Digging back through the archives to see what I could find, there was this interesting shot at looking at the Penguins roster in 2020 from back in July 2018. Technically this wasn’t meant to pay off until after this offseason for the 2020-21 season, but right now who knows what the 2020 offseason will mean. Will there be compliance buyouts? A salary cap cut? A partial salary rollback? A season starting on time or at all? All of it up in the air as of now, and none of it can really accurate be predicted or known at this time.
So might as well sit back, check out what we thought 22 months ago and what has changed. Here was the 2018 stab at a roster projection in 2020-
Jake Guentzel - Sidney Crosby - Daniel Sprong
Bryan Rust - Evgeni Malkin - Phil Kessel
? - Jordy Bellerive - Patric Hornqvist
Zach Aston-Reese - Teddy Blueger - ?
Brian Dumoulin / Kris Letang
Olli Maatta / ?
Jack Johnson / Jamie Oleksiak
Some lessons learned?
Projecting specific prospects is really tough
Neither Daniel Sprong, nor Jordy Bellerive have graduated to become full-time NHL players since the time of this projection. Neither are likely to be next season either. On the other end of the spectrum, no one in Pittsburgh knew who John Marino was 24 months ago, now he’s a mainstay. (Probably Marcus Pettersson too, for that matter). There’s a couple of minor wins though in seeing the NHL fourth line futures for Zach Aston-Reese and Teddy Blueger making the leap from AHL to NHL full-time.
But, it’s a tale as old as time: hockey fans, writers, coaches, managers always fall in love with their top prospects. Accentuate the positive and ignore the negatives, believing that they will grow into top-end players. In reality, very rarely does this happen. Still, it’s fun to dream. And the Pens have developed youngsters like Marino, Pettersson, Blueger and Aston-Reese, so it’s not like prospect-to-NHL growth doesn’t happen...It’s just that usually it happens from strange and unforeseen places, and a lot of times the prize prospects of the moment (ala Sprong and Bellerive) can fall by the wayside, for one reason or another.

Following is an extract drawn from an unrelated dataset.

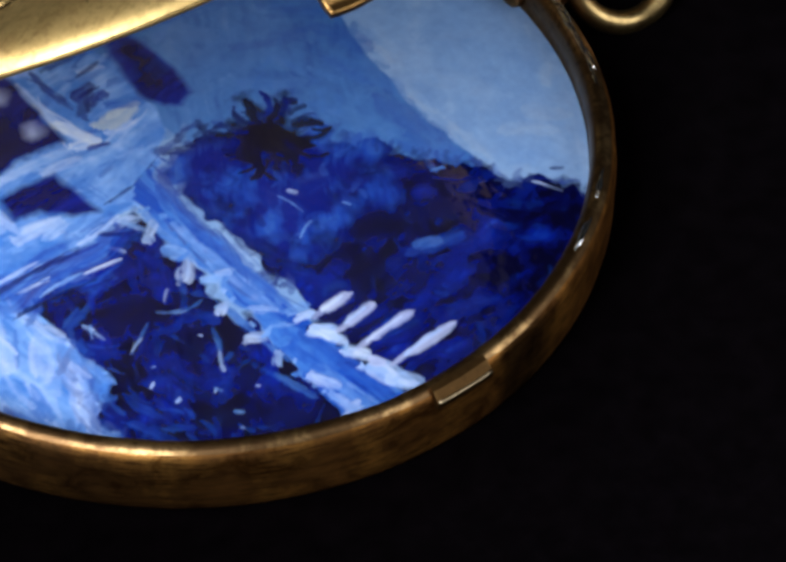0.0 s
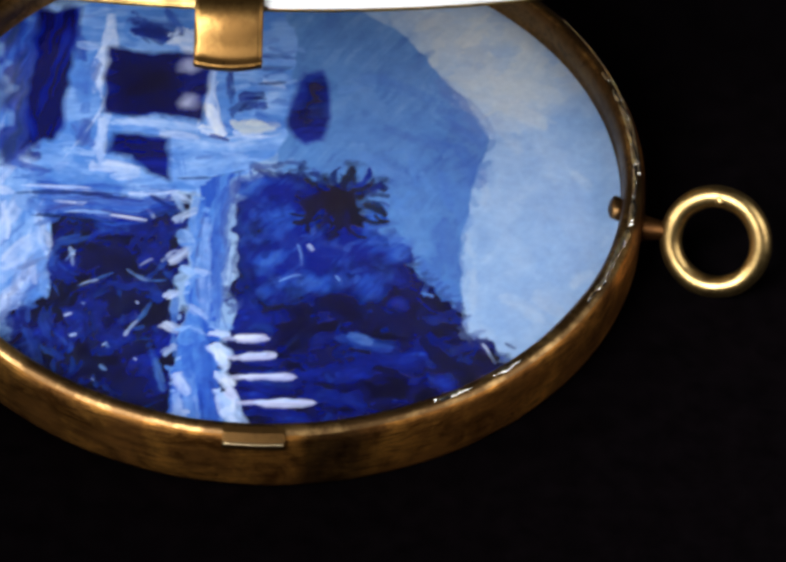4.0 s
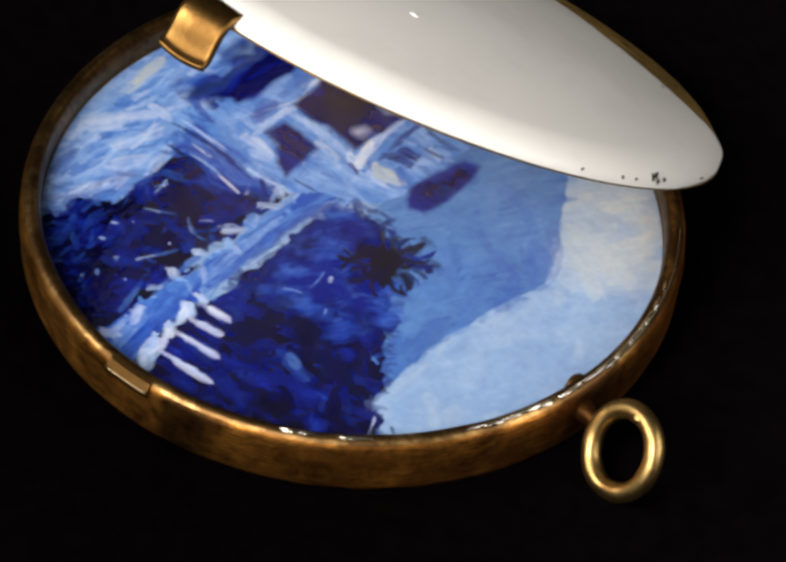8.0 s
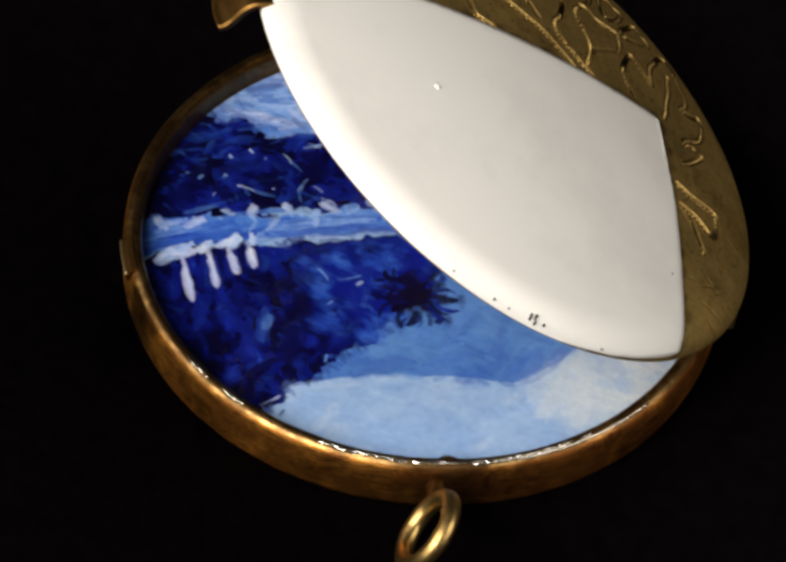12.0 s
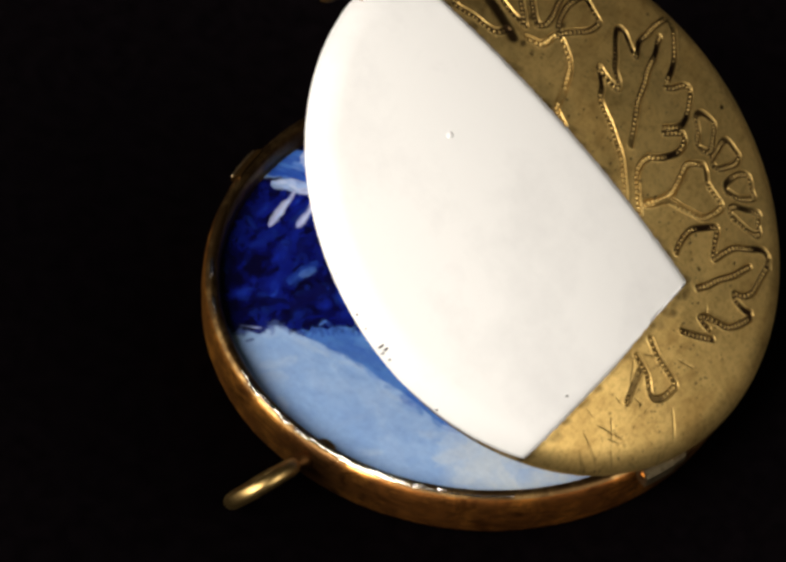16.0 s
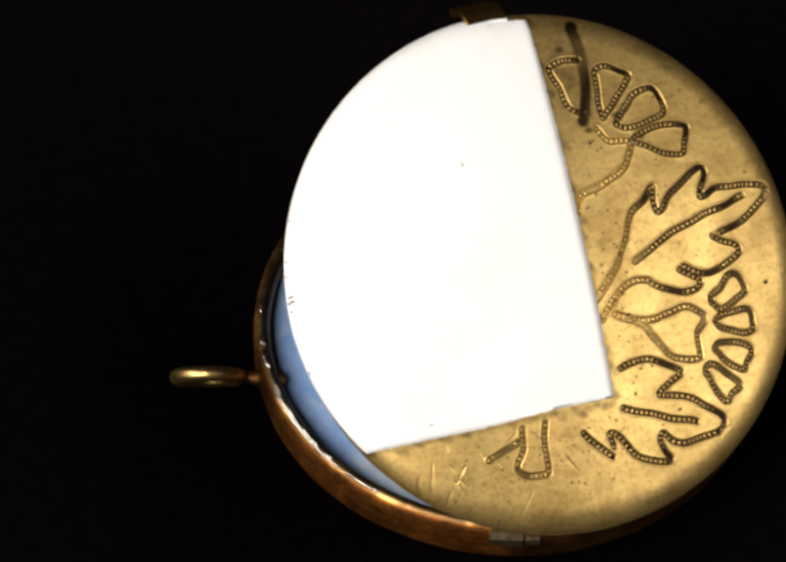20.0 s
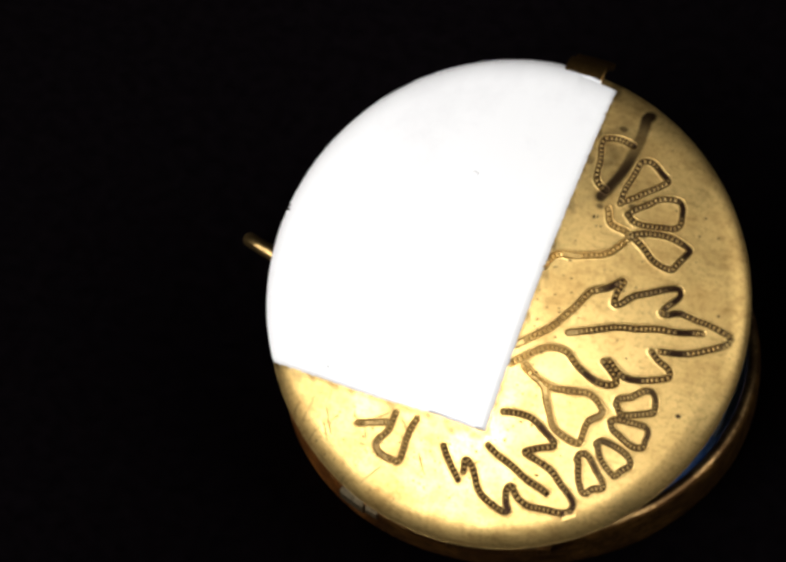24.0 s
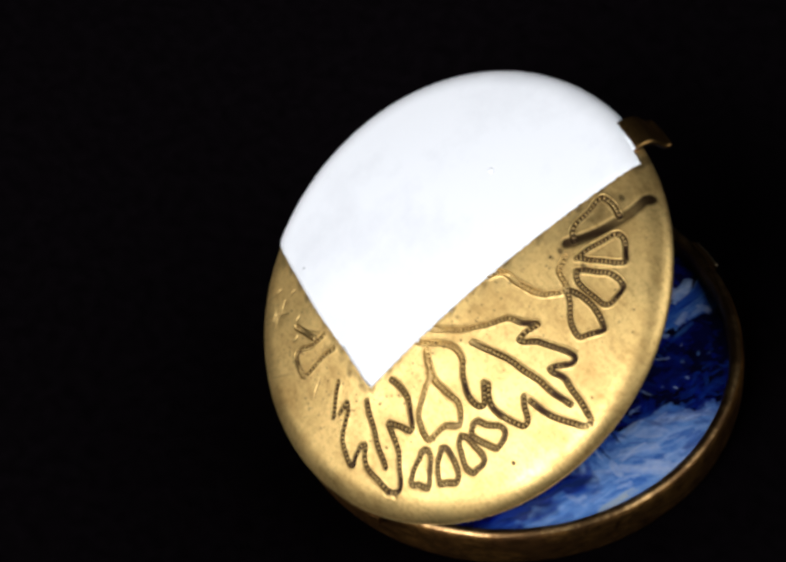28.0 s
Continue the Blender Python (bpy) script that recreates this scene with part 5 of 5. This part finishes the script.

Trades from a very active GM are the wildcard
In a swipe, Phil Kessel and Olli Maatta were gone. Players like Dominik Kahun, Tanner Pearson and Erik Gudbranson were traded for AND traded away in between the time of the first projection to now. Hell, Conor Sheary was traded away and brought back (and still might leave again via free agency). Obviously you can’t go 100% on predicting a roster years ahead of time, and personnel moves like that just drive it home.
Core is obvious
It’s not rocket science to see that the Pens are a franchise built on the foundation of Sidney Crosby, Evgeni Malkin and Kris Letang. Jake Guentzel and Brian Dumoulin have inched into the upper echelon of key players as well, and should both remain stable pieces for at least the next three seasons given they have long-term contracts that are very team-friendly (Dumo with three more years after 2019-20, Guentzel with five). Bryan Rust is probably getting there too at this point.
Hold goalies until you can’t
The biggest question of the Pens’ 2020 offseason — whenever that may be — is what they will and should do in net. Matt Murray has slumped in recent years, a glorious double Stanley Cup start to his career fading into the back. 2020-21 is also the last year of team control. Do the Pens sign him long-term — even though betting big money on goalies seems to be more trouble than it’s worth?
Tristan Jarry feels like a better lock to be on the roster next season in some form or fashion, but will it be as kinda the 1B that he was from January - March? Or if Murray is moved will the team really ride with a Jarry / Casey DeSmith tandem?
Lots of questions and it’s been an uncertain outlook all season long as the play of both goalies ebbed and flowed all season. The pandemic is clearly the ultimate uncertain variable that has been thrown into the mix, since now no one can be certain in this moment what the future might hold. As of now, it’s wait and see what the future might hold.
One thing we’ve long learned from Jim Rutherford is that he won’t be in a hurry to remove a good goalie from the roster, until the circumstances absolutely dictate that he must. Maybe that means moving a salary like Nick Bjugstad so that the team has room to re-sign both Murray and Jarry. Maybe that means something else. Either way, I think I’d still bet on the crafty GM finding a way to navigate the salary cap and try to get one more look at Murray/Jarry tandem before charting a course by committing to one and turning the other loose later on in the future. Count on him kicking that can down the road for as long as possible, with the major looming question being - just how long will that be possible?